Perf Documentation
Perfs leverage Hardware Performance Counters (HPC) to collect low-level hardware metrics from CPUs. These profiler provide valuable insights into memory access patterns, kernel performance, and overall system efficiency.
The profiling workflow in MemSysExplorer consists of two core actions, as provided by the main interface:
Profiling (`profiling`) – Captures runtime execution metrics by specifying the required executable.
Metric Extraction (`extract_metrics`) – Analyzes generated reports to extract memory and performance-related metrics.
When using the both action, profiling and metric extraction are performed sequentially.
Important
MemSysExplorer GitHub Repository
Refer to the codebase for the latest update: https://github.com/duca181/MemSysExplorer/tree/apps_dev/apps/profilers/perf
To learn more about license terms and third-party attribution, refer to the 6. Licensing and Attribution page.
Required Arguments
To execute Nsight Profilers, specific arguments are required based on the chosen action. The necessary arguments are defined in the code as follows: Perf can analyze three lavels of memory: l1, l2, and l3. The level of memory to be analyzed is specified using the level argument.
@classmethod
def required_profiling_args(cls):
"""
Return required arguments for the profiling method.
"""
return ["executable", "level"]
@classmethod
def required_extract_args(cls, action):
"""
Return required arguments for the extract_metrics method.
"""
if action == "extract_metrics":
return ["report_file"]
else:
return []
Example Usage
Below are three examples of how to execute the profiling tool with different actions:
Profiling the application:
python main.py --profiler perf --action profiling --level l1 --executable ./executable
Extracting metrics from an existing report:
python main.py --profiler perf --action extract_metrics --level l1 --report_file ./report_file.ncu-rep
Performing both profiling and metric extraction:
python main.py --profiler perf --action both --level l1 --executable ./executable
Note
Perf is orgninally designed to work on Intel CPUs, so come metrics might be unavailable on other architectures.
Sample Output
This profiler generates output traces that follow the standardized format defined by the MemSysExplorer Application Interface.
Troubleshooting
If you encounter issues while running or extracting metrics using the Perf profiler, consider the following checks:
Ensure `perf` is installed and available in your environment.

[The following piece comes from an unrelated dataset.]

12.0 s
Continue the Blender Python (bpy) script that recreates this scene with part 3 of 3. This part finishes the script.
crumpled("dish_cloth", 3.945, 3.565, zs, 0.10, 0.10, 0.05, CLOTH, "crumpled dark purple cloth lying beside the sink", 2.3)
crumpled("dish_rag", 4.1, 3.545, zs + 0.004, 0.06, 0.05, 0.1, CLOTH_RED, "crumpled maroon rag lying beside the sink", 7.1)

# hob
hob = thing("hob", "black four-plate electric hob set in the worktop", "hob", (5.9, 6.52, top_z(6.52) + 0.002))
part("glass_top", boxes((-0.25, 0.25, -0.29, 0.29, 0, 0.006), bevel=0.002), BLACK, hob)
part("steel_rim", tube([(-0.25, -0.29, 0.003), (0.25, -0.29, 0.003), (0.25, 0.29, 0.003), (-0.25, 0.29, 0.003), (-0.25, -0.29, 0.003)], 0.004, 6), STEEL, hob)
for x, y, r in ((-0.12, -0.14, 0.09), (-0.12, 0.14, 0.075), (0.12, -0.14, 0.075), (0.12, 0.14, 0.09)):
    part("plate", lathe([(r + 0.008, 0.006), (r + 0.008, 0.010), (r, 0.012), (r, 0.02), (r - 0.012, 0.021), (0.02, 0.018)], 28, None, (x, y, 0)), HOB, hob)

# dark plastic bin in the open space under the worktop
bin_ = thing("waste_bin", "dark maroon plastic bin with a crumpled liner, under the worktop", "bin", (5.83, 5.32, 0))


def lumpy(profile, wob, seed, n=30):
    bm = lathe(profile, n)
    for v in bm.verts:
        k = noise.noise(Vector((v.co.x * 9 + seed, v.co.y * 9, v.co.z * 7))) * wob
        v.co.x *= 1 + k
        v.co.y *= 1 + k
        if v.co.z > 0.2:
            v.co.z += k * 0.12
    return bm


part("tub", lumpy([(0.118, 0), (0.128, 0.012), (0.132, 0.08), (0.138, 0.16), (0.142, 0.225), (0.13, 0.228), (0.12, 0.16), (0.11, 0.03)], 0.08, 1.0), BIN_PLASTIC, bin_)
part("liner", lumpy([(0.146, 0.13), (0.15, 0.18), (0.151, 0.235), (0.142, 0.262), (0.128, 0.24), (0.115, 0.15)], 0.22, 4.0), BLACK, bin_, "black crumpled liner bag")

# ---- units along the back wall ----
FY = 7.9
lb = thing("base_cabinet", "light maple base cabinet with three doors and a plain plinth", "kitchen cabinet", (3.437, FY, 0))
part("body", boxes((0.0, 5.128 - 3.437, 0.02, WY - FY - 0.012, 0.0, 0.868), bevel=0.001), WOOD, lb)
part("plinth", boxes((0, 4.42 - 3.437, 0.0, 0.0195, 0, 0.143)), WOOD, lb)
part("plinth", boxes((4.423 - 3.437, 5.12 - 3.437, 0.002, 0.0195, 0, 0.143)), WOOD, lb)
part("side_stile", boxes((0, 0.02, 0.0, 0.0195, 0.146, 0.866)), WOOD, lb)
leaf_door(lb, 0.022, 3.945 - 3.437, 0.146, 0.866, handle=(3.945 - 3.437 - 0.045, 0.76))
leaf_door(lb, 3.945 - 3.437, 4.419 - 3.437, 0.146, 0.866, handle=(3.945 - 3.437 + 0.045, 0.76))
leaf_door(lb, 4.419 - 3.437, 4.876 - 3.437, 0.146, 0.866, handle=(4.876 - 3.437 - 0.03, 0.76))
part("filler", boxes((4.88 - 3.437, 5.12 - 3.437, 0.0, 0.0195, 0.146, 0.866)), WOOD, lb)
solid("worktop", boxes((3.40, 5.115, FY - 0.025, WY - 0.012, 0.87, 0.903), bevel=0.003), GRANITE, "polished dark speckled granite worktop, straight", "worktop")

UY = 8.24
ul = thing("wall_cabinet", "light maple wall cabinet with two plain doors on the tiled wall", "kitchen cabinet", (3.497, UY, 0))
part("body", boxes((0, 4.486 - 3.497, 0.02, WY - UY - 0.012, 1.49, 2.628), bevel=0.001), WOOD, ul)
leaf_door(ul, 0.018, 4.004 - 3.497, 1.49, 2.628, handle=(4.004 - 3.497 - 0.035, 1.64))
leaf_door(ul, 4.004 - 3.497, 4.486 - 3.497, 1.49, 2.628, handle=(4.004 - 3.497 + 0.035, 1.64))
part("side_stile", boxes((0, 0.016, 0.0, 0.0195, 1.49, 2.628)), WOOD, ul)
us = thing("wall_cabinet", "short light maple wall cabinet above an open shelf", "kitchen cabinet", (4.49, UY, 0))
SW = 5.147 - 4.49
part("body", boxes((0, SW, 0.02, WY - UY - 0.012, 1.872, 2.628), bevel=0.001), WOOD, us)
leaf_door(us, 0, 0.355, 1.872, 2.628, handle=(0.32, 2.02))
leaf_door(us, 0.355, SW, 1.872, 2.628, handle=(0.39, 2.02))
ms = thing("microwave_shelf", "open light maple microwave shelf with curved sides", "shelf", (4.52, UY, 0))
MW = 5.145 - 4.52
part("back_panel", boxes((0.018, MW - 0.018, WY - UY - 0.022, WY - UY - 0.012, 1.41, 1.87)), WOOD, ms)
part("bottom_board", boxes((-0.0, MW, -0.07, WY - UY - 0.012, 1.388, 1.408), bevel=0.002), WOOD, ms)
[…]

You can verify this by running:
which perf perf --version
Check whether hardware performance counters are accessible.
On many Linux systems, user access to counters is restricted by default. You may need to reduce the kernel’s perf event restriction level:
sudo sh -c 'echo -1 > /proc/sys/kernel/perf_event_paranoid'
Alternatively, configure access with:
sudo sysctl -w kernel.perf_event_paranoid=-1
Ensure you are running on a supported architecture. MemSysExplorer’s perf integration is designed and tested primarily on Intel CPUs. Some counters may be missing or unsupported on AMD, ARM, or virtualized environments.

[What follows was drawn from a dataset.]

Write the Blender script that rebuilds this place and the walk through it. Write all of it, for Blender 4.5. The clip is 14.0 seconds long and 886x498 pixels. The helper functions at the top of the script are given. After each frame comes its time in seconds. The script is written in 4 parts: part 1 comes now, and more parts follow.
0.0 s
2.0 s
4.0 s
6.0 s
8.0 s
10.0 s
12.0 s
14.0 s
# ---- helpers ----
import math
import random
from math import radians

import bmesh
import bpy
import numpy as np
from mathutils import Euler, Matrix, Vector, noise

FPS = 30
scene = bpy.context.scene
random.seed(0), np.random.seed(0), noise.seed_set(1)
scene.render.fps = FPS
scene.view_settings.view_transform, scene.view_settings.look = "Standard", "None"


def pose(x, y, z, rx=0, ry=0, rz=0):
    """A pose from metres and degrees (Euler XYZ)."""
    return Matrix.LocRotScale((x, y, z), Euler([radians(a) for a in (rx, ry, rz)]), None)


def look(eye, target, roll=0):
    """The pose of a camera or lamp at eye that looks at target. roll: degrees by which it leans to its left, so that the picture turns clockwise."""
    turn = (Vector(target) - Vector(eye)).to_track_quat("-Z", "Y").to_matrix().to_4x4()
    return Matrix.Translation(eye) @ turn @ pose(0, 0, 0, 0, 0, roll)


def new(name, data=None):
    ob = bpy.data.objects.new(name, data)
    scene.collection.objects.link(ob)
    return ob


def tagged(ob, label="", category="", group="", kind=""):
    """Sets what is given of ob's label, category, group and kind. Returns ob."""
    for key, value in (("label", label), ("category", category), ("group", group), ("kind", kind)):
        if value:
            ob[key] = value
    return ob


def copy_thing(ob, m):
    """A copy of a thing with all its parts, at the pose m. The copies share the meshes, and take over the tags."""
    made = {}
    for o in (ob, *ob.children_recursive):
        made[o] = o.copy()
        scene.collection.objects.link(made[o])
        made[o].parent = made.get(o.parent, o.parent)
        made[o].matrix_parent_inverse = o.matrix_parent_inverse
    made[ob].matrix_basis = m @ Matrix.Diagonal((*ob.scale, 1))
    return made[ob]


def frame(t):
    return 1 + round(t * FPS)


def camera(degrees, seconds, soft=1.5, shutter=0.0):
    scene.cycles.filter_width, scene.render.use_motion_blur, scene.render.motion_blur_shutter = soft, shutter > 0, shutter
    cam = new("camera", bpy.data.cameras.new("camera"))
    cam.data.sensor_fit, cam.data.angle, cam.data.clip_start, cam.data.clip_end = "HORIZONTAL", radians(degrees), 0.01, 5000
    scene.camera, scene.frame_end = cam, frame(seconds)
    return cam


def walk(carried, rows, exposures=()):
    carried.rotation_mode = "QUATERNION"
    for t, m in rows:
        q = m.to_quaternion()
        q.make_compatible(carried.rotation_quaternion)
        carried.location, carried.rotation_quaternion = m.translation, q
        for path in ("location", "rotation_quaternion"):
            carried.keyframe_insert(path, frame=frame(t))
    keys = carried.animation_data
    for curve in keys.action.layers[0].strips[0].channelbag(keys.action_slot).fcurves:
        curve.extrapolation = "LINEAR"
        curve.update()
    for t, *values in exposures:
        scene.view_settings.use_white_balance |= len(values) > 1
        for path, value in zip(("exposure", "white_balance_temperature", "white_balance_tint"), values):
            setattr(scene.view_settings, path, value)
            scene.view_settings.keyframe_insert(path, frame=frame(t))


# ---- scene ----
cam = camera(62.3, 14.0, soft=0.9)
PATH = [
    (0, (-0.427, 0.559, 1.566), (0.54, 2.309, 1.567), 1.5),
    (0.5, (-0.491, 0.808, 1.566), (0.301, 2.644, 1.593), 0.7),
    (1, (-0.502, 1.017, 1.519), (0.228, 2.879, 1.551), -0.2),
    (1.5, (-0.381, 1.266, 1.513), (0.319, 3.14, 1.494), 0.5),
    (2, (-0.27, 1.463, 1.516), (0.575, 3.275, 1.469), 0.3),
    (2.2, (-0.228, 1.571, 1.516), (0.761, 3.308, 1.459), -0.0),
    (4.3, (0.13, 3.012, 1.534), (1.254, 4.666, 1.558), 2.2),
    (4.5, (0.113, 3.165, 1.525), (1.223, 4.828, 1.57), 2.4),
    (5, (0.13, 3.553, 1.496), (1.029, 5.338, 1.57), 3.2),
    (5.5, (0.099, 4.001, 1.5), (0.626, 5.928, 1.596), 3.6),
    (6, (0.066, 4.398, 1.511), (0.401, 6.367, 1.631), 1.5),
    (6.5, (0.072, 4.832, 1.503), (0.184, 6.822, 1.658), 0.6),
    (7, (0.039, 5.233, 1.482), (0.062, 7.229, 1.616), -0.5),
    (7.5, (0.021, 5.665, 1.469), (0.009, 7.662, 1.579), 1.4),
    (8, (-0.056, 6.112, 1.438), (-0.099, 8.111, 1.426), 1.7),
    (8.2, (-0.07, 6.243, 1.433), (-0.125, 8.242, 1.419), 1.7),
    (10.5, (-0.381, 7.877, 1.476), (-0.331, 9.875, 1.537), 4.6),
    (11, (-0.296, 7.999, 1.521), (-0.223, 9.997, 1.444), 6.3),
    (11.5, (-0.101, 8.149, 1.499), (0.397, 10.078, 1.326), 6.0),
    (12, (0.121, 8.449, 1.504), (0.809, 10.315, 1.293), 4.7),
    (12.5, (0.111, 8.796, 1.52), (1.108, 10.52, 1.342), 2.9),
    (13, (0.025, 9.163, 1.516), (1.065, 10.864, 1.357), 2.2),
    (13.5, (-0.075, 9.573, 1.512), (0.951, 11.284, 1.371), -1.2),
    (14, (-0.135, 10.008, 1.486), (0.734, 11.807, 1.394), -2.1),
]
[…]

Check for compatibility with your Linux kernel version and `perf` version.
MemSysExplorer assumes compatibility with perf versions is above 6.x. Run:
uname -r perf --version
to check kernel and perf versions.
If the profiler fails silently or skips metrics, it’s likely due to unsupported or inaccessible counters. Consider testing a different memory level (–level l1, l2, or l3) or switching to another compatible platform.